Corbevax

Vaccine description
- Target: SARS-CoV-2
- Vaccine type: Protein subunit

Clinical data
- Trade names: Corbevax
- Other names: BECOV2D, Biological E COVID-19
- Routes of administration: Intramuscular
- ATC code: J07BN04 (WHO) ;

Legal status
- Legal status: Full list of Corbevax authorizations;

= Corbevax =

Protein subunit vaccine against COVID-19

Corbevax is a protein subunit COVID-19 vaccine developed by Texas Children's Hospital Center for Vaccine Development and Baylor College of Medicine in Houston, Texas and Dynavax technologies based in Emeryville, California. It is licensed to Indian biopharmaceutical firm Biological E. Limited (BioE) for development and production.

==Technology==
The vaccine consists of a version of the receptor binding domain (RBD) of the SARS‑CoV‑2 spike protein, together with the adjuvants aluminium hydroxide gel and CpG 1018. As the RBD protein is poorly immunogenic alone, adjuvantation is essential for a RBD-based vaccine immunogenicity. Researchers at the Precision Vaccine Program at Boston Children's Hospital and Harvard Medical School, in Boston, Massachusetts, in collaboration with Texas Children's Hospital Center for Vaccine Development and Baylor College of Medicine in Houston, Texas, undertook a screening process that compared multiple molecules head-to-head in different combinations. Two adjuvants — aluminum hydroxide and CpG—proved to be the most successful combination when added to the RBD protein, especially in models of older populations. The protein is produced by the yeast Pichia pastoris; the process is similar to that of existing Hepatitis B vaccines.

==Manufacturing==
In April 2021, the U.S. International Development Finance Corporation (DFC) announced that it would fund the expansion of Biological E's manufacturing capabilities, so that it could produce at least 1 billion doses by the end of 2022.

==History==
===Clinical trials===
A phase I clinical trial was carried out to evaluate the safety and immunogenicity of the vaccine candidate in about 360 participants. The phase II concluded in April 2021.
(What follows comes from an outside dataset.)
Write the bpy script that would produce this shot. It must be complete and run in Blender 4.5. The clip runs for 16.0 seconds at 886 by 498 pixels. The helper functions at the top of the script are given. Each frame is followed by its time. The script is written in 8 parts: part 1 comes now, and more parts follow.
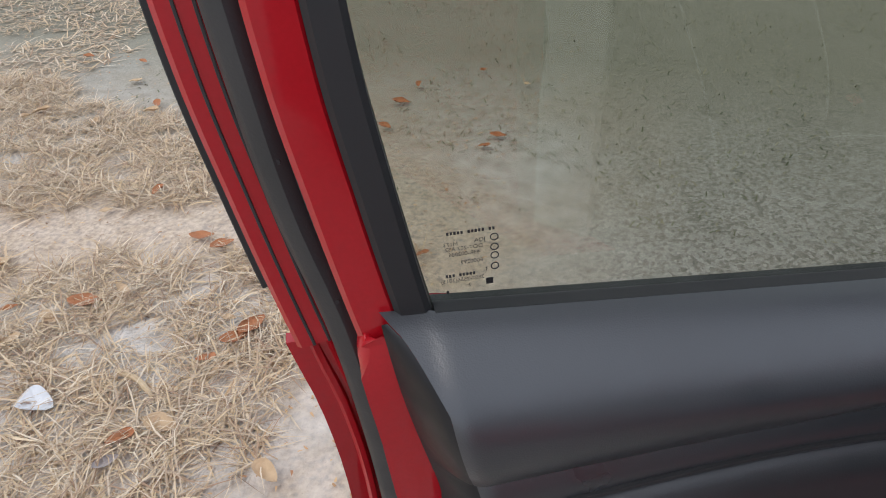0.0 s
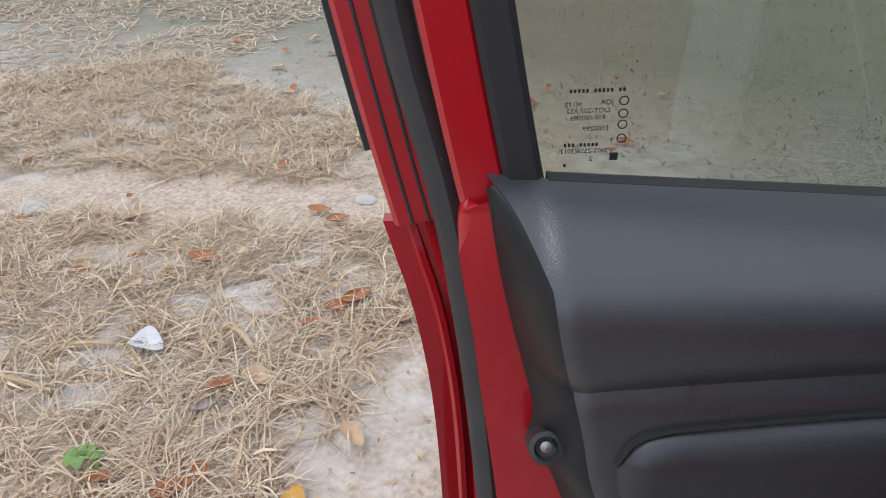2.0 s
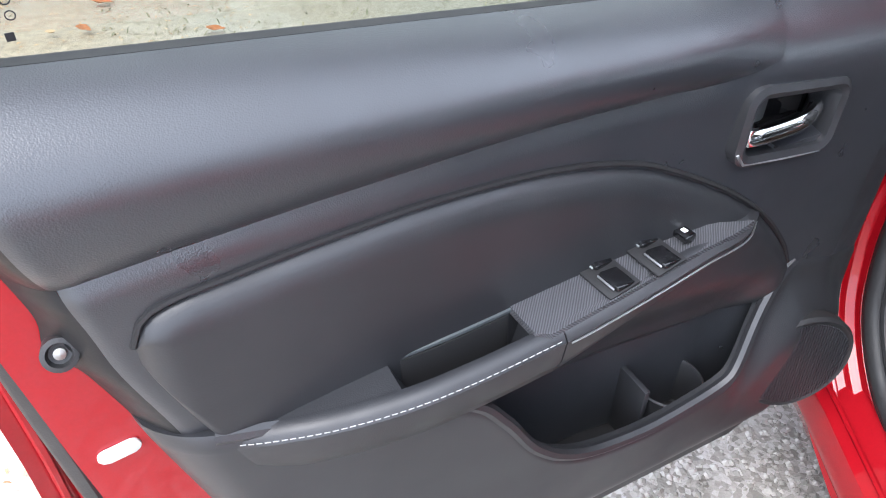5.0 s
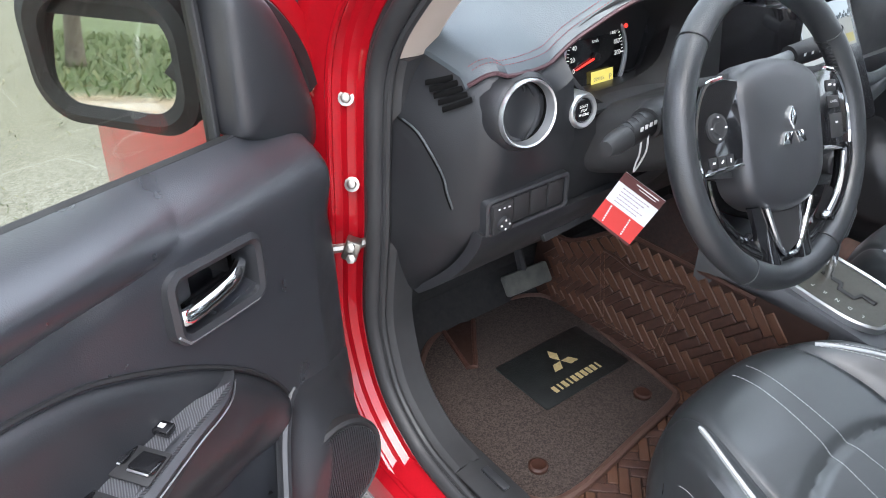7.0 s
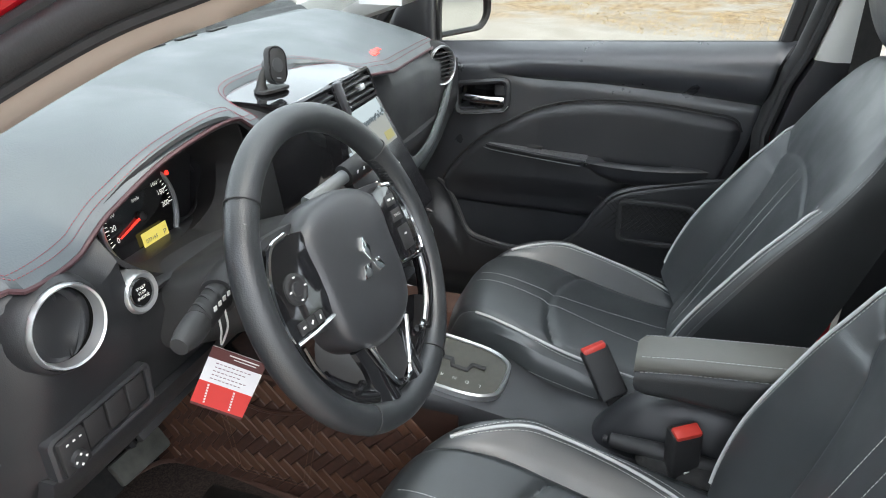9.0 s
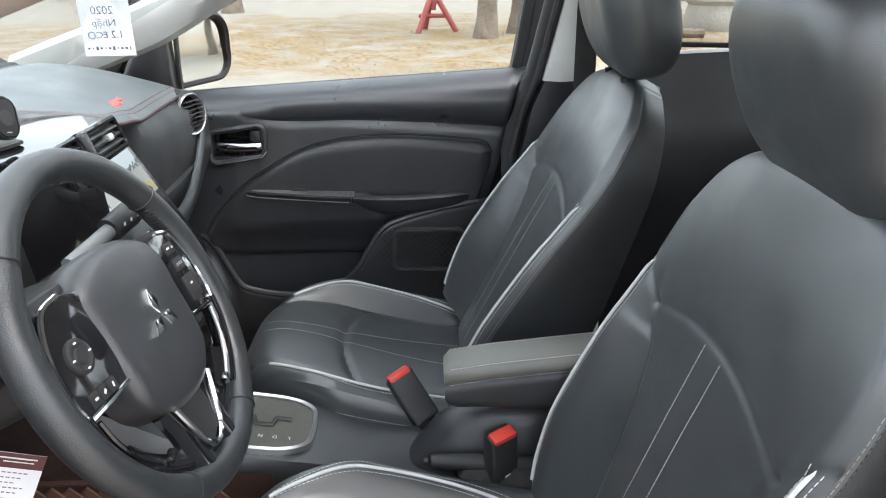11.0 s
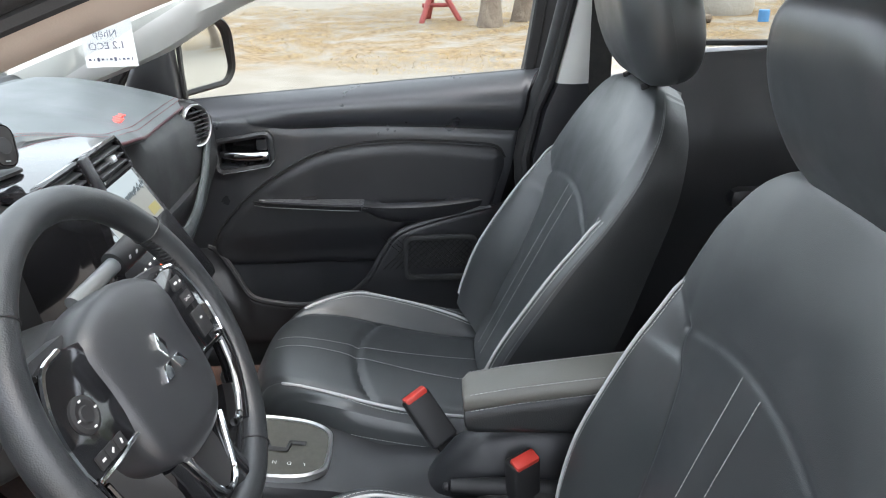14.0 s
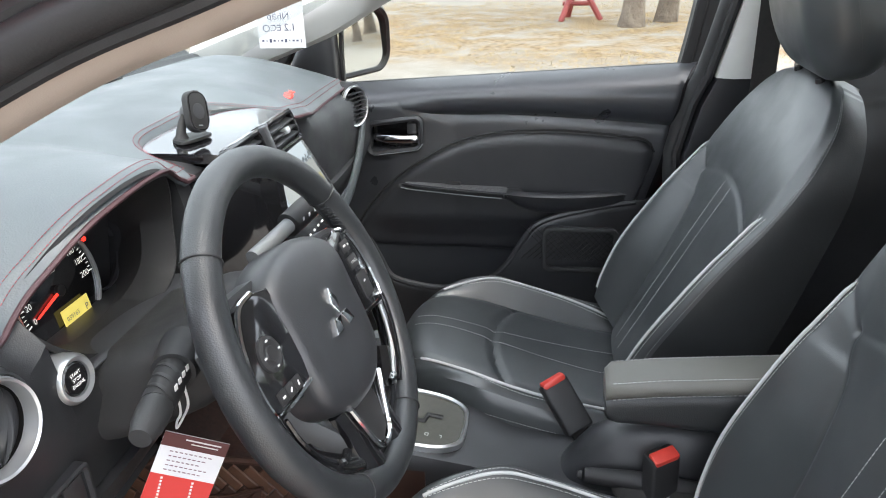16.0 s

In April 2021, the Drugs Controller General of India permitted the vaccine candidate to start phase III clinical trials. A total of 1,268 healthy participants between the age of 18 and 80 years to be selected from 15 sites across India for the trial and intended to be part of a larger global Phase III study. On 3 June 2021, India's Ministry of Health and Family Welfare pre-ordered 300 million doses.

As of December 2021, Biological E announced positive results, but some experts criticized the lack of public data from phase III trials. The developer specifically claimed the vaccine appeared to be over 90% effective against the original variant based on antibody levels. On 28 December 2021, India approved the vaccine for emergency use.

=== 2022 ===
In January 2022, the developers declared that no G7 countries had funded the project and reiterated their plea for funding for mass production and distribution, arguing that Moderna had received much more support.
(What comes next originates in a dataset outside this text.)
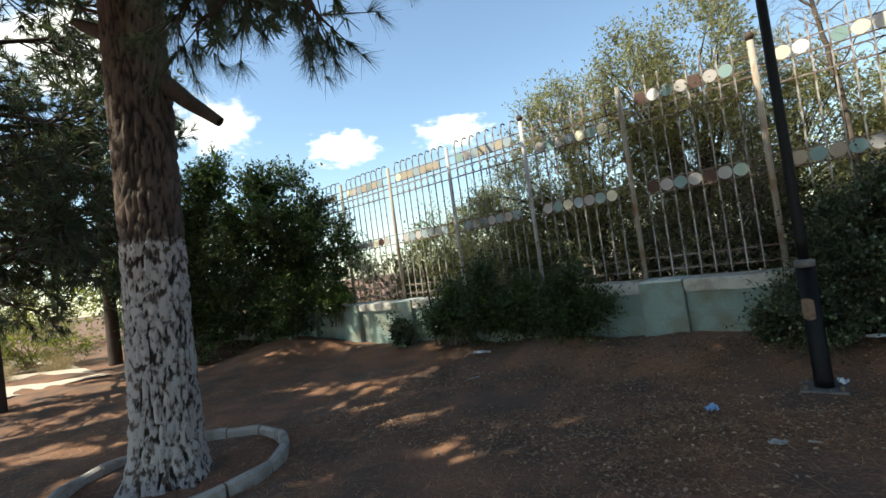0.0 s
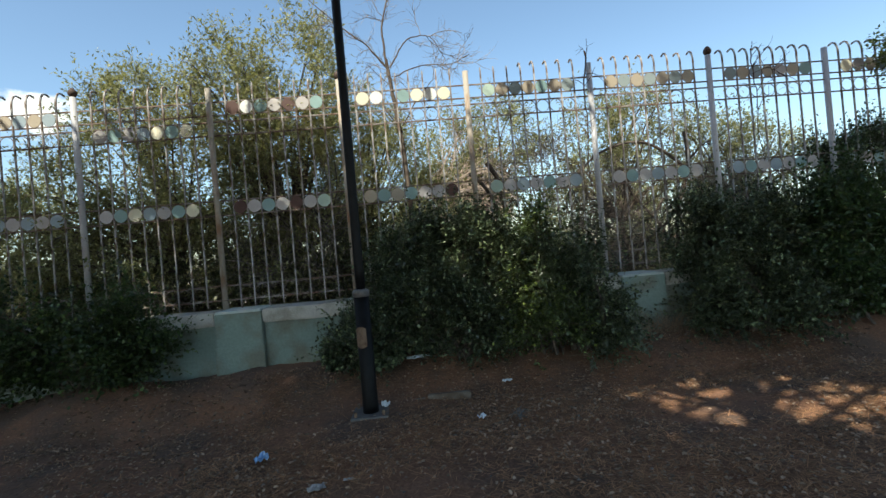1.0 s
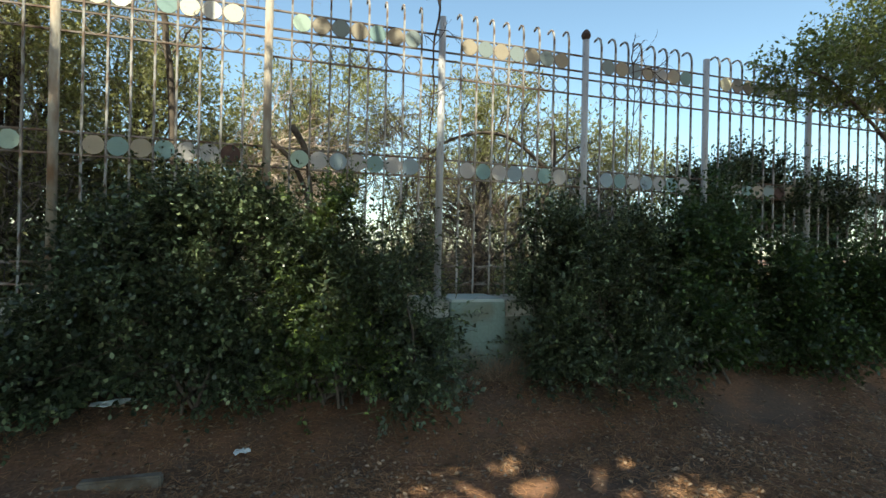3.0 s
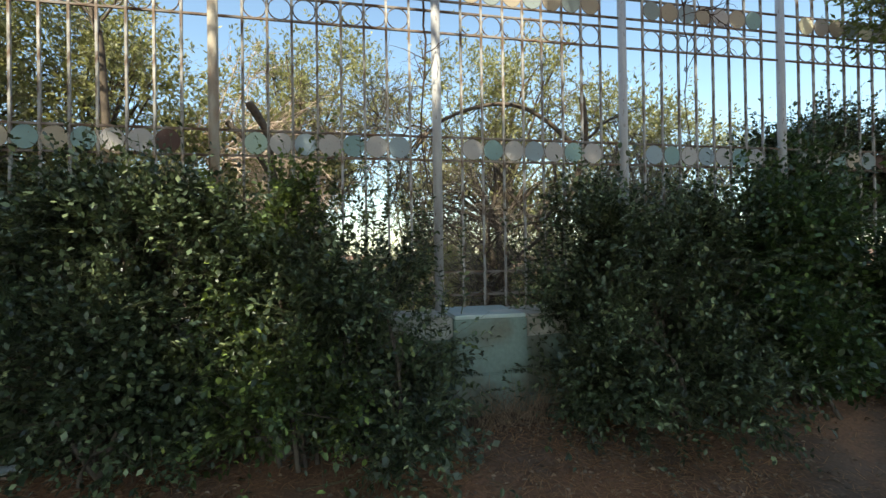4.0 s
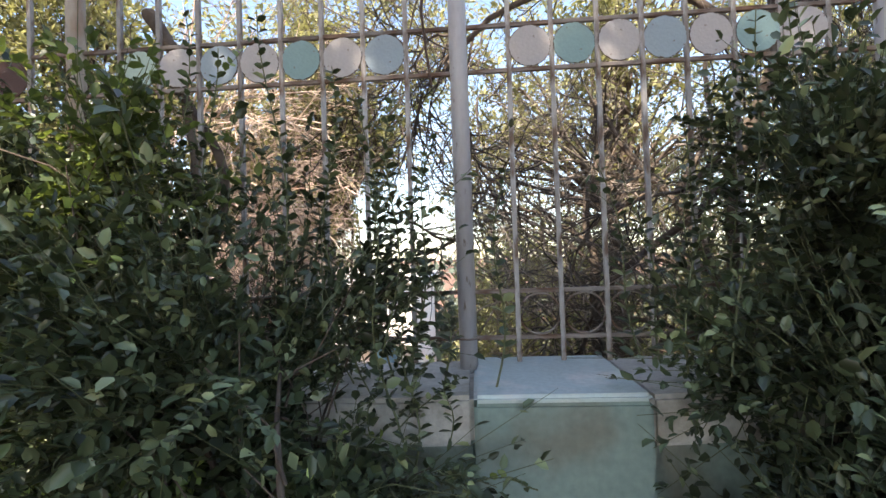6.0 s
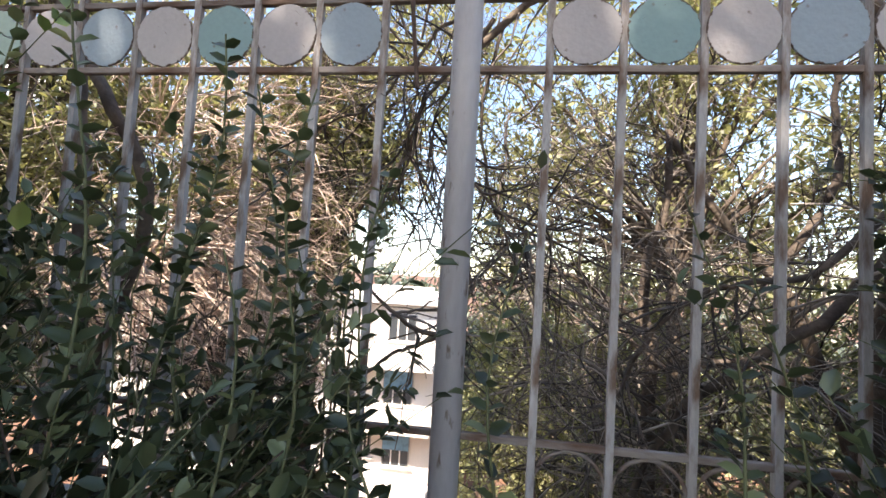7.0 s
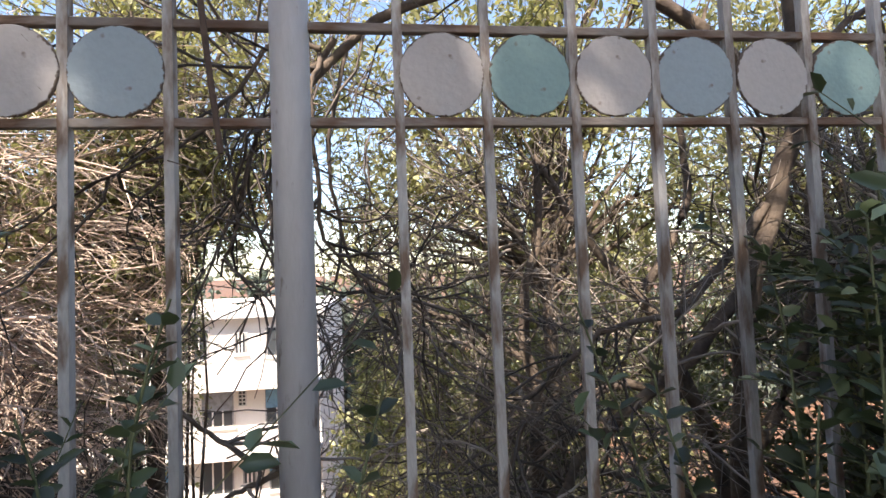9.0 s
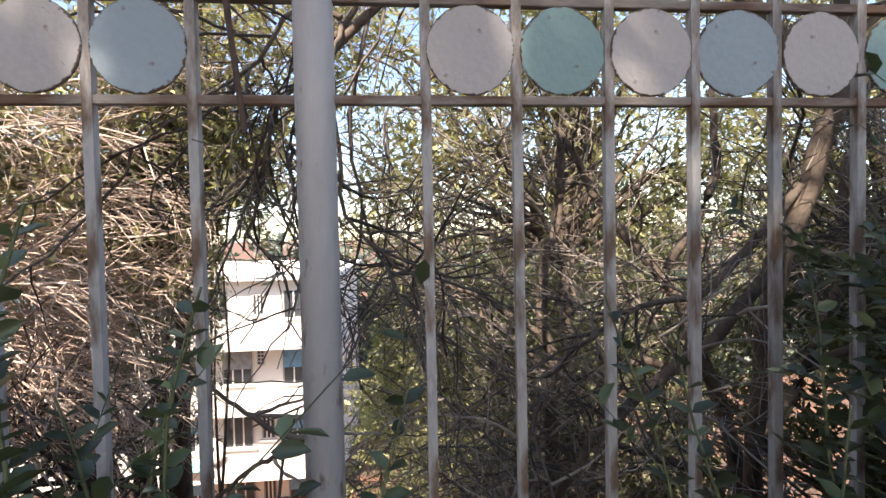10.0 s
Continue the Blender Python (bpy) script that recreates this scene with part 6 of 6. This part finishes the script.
dish = empty("satellite_dish", "white round satellite dish on a balcony", "dish", at=(-7.0, 16.6, storey_z(2) - 9.3 + 1.2))
bm = bmesh.new()
bmesh.ops.create_uvsphere(bm, u_segments=24, v_segments=12, radius=0.5)
for v in bm.verts:
    v.co.y = v.co.y * 0.15
part("dish_bowl", bm, M_FACADE, dish)


# ---- clouds, far behind everything ----
def cloud_material(seed):
    m = bpy.data.materials.new("cloud")
    m.use_nodes = True
    nt = m.node_tree
    N, L = nt.nodes.new, nt.links.new
    nt.nodes.remove(nt.nodes["Principled BSDF"])
    co = N("ShaderNodeTexCoord")
    n = N("ShaderNodeTexNoise")
    n.inputs["Scale"].default_value, n.inputs["Detail"].default_value, n.inputs["Roughness"].default_value = 2.6, 8, 0.55
    off = N("ShaderNodeVectorMath")
    off.inputs[1].default_value = (seed, 0, 0)
    L(co.outputs["Object"], off.inputs[0])
    L(off.outputs[0], n.inputs[0])
    ln = N("ShaderNodeVectorMath")
    ln.operation = "LENGTH"
    L(co.outputs["Object"], ln.inputs[0])
    ms = N("ShaderNodeMath")
    ms.operation = "MULTIPLY_ADD"
    ms.inputs[1].default_value, ms.inputs[2].default_value = -0.75, 0.35
    L(ln.outputs["Value"], ms.inputs[0])
    ad = N("ShaderNodeMath")
    L(n.outputs[0], ad.inputs[0])
    L(ms.outputs[0], ad.inputs[1])
    r = N("ShaderNodeMapRange")
    r.inputs["From Min"].default_value, r.inputs["From Max"].default_value = 0.26, 0.60
    r.interpolation_type = "SMOOTHSTEP"
    L(ad.outputs[0], r.inputs[0])
    # the cloud's sunlit white is emitted by the flat card itself
    em, tr, mx = N("ShaderNodeEmission"), N("ShaderNodeBsdfTransparent"), N("ShaderNodeMixShader")
    em.inputs[0].default_value, em.inputs[1].default_value = (1, 0.98, 0.96, 1), 1.0
    L(r.outputs[0], mx.inputs[0])
    L(tr.outputs[0], mx.inputs[1])
    L(em.outputs[0], mx.inputs[2])
    L(mx.outputs[0], nt.nodes["Material Output"].inputs[0])
    return m


for k, (yaw, el, w, h) in enumerate(((51.0, 15.4, 165, 85), (37.6, 15.8, 165, 75), (65.0, 18.5, 170, 120), (77.5, 25.0, 280, 170))):
    d = Vector((-math.sin(radians(yaw)) * math.cos(radians(el)), math.cos(radians(yaw)) * math.cos(radians(el)), math.sin(radians(el))))
    bm = bmesh.new()
    bmesh.ops.create_grid(bm, x_segments=1, y_segments=1, size=1)
    me = bpy.data.meshes.new("cloud")
    bm.to_mesh(me)
    bm.free()
    me.materials.append(cloud_material(3.1 * k + 1))
    ob = new("backdrop_cloud", me)
    ob.matrix_world = look(d * 1200, (0, 0, 0)) @ Matrix.Diagonal((w * 0.75, h * 0.75, 1, 1))
    tagged(ob, "white cumulus cloud in the blue sky", "cloud", kind="structure")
As of August, 70 million doses had been administered to adolescents in India. It was also approved by the Botswana Medicines Regulator Authority. A study reported that the heterologous (Corbevax plus Zycov-D) vaccine was effective against Omicron in India.

== Financing ==
Vaccine development was partly financed with $7 million from mostly private investors, including a $1 million donation by Tito's Vodka. The vaccine technology, for antigen production and use, is given patent-free to manufacturers, although Baylor College receives a fee.

The evaluation of adjuvant components for use in a RBD based vaccine was partially enabled by NIH funding along with prior funding to support development of the CpG adjvuant for use in vaccines.

The BioE company planned to priced the shot at ₹250 (around $3) per dose.

== Licensing ==
The vaccine is not patented and is planned to be openly licensed under COVAX.